The law also recognizes transportation to be the biggest source of climate pollution, with buses and trucks, which make up just 10% of all vehicles on US roadways, generating 30% of climate-disrupting emissions. And Energy Vision’s research has shown that one big solution for this sector is converting heavy-duty vehicles from diesel to waste-based renewable natural gas fuel. While electric battery technology has proven successful for light duty vehicles, it is not yet affordable or commercial for these heavy duty applications, not to mention the maritime and aviation sectors.
The IRA aims to create 9 million clean energy and manufacturing job. Among the IRA’s provisions, it creates tax credits for many forms of renewable energy including anaerobic digestion (AD) projects. It extends or expands most current tax credits for business and residential renewable energy projects. It makes many credits virtually permanent going forward, through 10-year eligibility provisions. And, critically, it replaces traditional “technology-based” credit categories for wind, solar, biomass or other projects with “technology-neutral” credit regimes which reward projects with the lowest GHG emissions on a life cycle basis. On this basis, Renewable Natural Gas fuel, produced from the methane captured from organic wastes, emerges as a winner for heavy-duty vehicles today.
But the IRA isn’t the only measure now lighting a fire under anaerobic digestion technology. Private investors are turning in this direction for economic and environmental reasons.
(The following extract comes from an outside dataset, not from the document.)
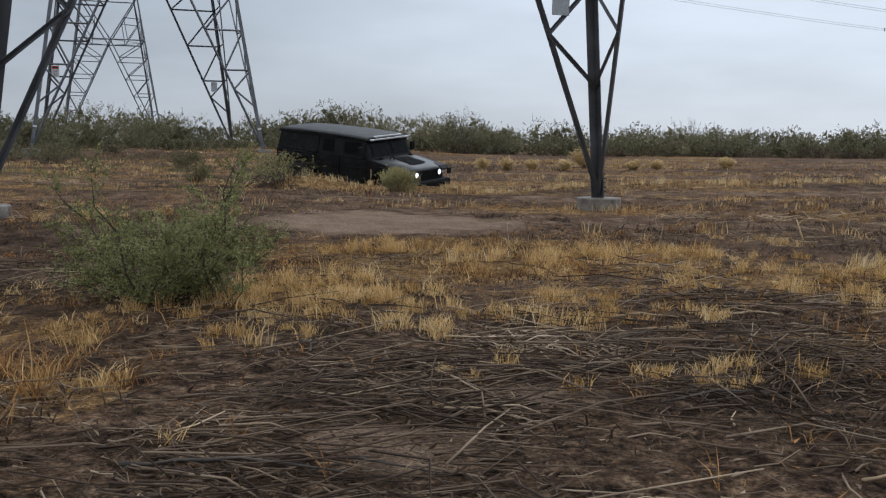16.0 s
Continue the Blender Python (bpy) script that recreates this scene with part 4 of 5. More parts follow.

This year, BlackRock, the largest asset manager in the world, bought Vanguard Renewables, a leader in building ag waste digesters (2020 EV Leadership Awardee), and Itochu, a Japanese trading company with a global presence just put $3.6 million into Seattle-based Impact Bioenergy (2017 EV Leadership Awardee), which is developing small scale food waste digesters for communities, campuses, grocers and more.
To meet the global climate challenge, the anaerobic digester projects that received Energy Vision’s three leadership awards this year are exciting examples of one critical direction in which our world needs to go, and with the public and private monies becoming available, Energy Vision will continue to serve as a key catalyst for this change.